THE DIARY OF SHUBAEL BURGHER 1831-1911 (March 22/02)

“This diary has been… transcribed to the best of our ability,” write Jean Calkin and Ruth Lloyd, the granddaughters of Shubael B. Burgher. When she gave me a copy to read, Ruth Lloyd said that as well as transcribing the diary faithfully, she and her sister preserved the spelling and grammar of Shubael Burgher. Thus the diary was copied exactly as Shubael wrote it over a period of almost 60 years.

Shubael Burgher began his diary in 1852 when he was 21; his last entry was made in 1910, the year before he died. For the most part, he only wrote a few lines each year. And for the most part, the entries are about farm crops and his work. Like most of his peers, he had little time for school. In fact, it is startling to read in his first diary entry that Shubael received his first schooling when he was age 21.

For most of his life, Shubael Burgher worked on the land. Shubael grew up in a time when the population of Nova Scotia was mainly rural, but he was more than a farmer. Ruth Lloyd told me that Shubael worked at shipbuilding and we find references to this throughout the early part of his diary. Shubael notes that he worked with some of the big names in shipbuilding, the Churchills, Burgesses and Creightons, and in shipyards at Walton, Noel and Kingsport.

Life in the 19th century was one long struggle to survive and everything revolved around the weather and the harvesting of crops. Typical entries in Shubael’s diary refers to the success or failure of vegetable and fruit crops, haying, cutting wood and when there were lulls, working for neighbours in their hayfields and woodlots. Even when he was in his 70s, for example, Shubael was “sawing (wood) for a number of people in Kingsport (and) Canning.” In this quote from a 1903 entry, Shubael adds that he “chop(p)ed some (wood) for George Pineo” and he expected to be chopping as well that winter for William Ells.

Tragic events in Shubael’s life – sickness, death, accidents – are mentioned in a few terse lines along with the good things that happened.

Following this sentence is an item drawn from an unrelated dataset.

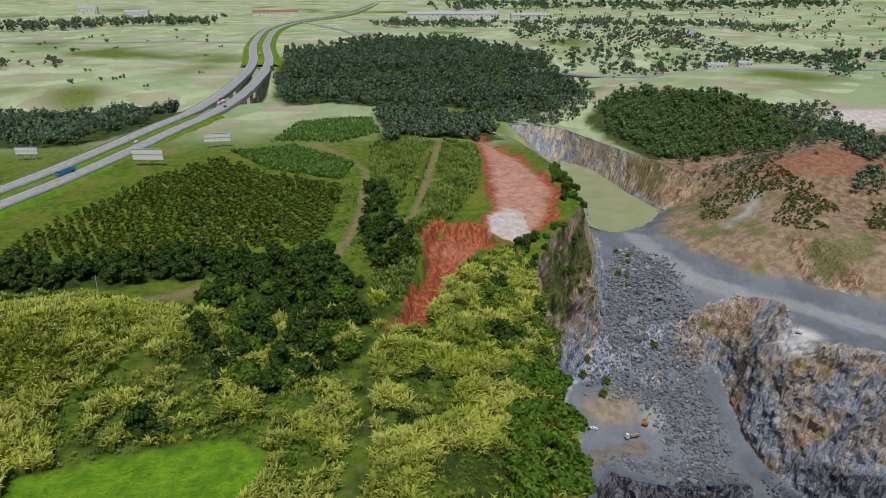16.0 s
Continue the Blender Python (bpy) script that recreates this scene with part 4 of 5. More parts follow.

In 1868, for example, Shubael’s second son, Joseph, was born, his father died and his house was destroyed in a fire. Shubael records these events along with mention of whom he worked for that year: “Joseph B born 2nd Feb(r)uary. Worked for Jos Dimack Sr. half time and half with Jos. Dimack Jr. My father died. The house burnt we live in.”

During Shubael’s lifetime work began on the wharf that was to make Kingsport a major shipping port in this region. Shubael tells us that he worked on the Kingsport wharf in 1886 and on various dykes in Kings and Hants County, some of which are still standing.

The railroad came to this area in Shubael’s lifetime, the line being completed through the Valley when he was in his 30s. But Shubael doesn’t mention this momentous event, which changed completely the way Valley people worked and lived. However, Shubael worked on the little Cornwallis Valley Railway (CVR) which linked the port of Kingsport with Kentville. The history books (Woodworth’s Dominion Atlantic Railway history) say that work began on the CVR in 1889 but Shubael’s diary has references to railroad work in the autumn of 1888.

Shubael’s diary offers us brief but telling glimpses of 19th-century life and we are fortunate that his family has preserved it. The original of his diary is in the Kings County Museum.